LY1467 [ 20231113 NOIP 模拟赛 T3 ] Remember11
题意
给定 \(n\) 个数,求将她们收尾拼接形成 \(11\) 的倍数的方案数。
Sol
数数题。
众所周知,是 \(11\) 的倍数意味着将该数错位相减 \(mod 11 = 0\)。
注意到偶数位数的数与奇数位数的数的贡献是不同的。
考虑将她们分开计算,然后合并。
设 \(f_{ijk}\) 表示前 \(i\) 个 奇数,其中有 \(j\) 个是 正贡献,\(mod 11 = k\)。
\(g_{ijk}\) 同理。
考虑合并,注意到如果在两个奇数中间插入偶数对位数的奇偶没有贡献。

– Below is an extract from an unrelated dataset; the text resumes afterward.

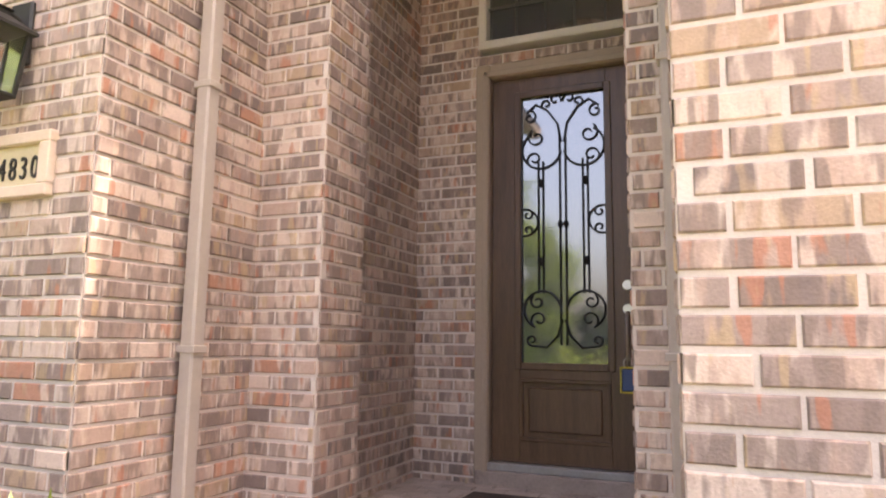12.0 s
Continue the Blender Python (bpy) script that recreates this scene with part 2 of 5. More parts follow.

显然 \(f_{n1, n1/2, k}\) 对答案有贡献。
枚举偶数的数量、以及 \(mod 11\) 即可。
Code
#include <iostream>
#include <algorithm>
#include <cstdio>
#include <array>
#include <vector>
#define int long long
using namespace std;
#ifdef ONLINE_JUDGE
#define getchar() (p1 == p2 && (p2 = (p1 = buf) + fread(buf, 1, 1 << 21, stdin), p1 == p2) ? EOF : *p1++)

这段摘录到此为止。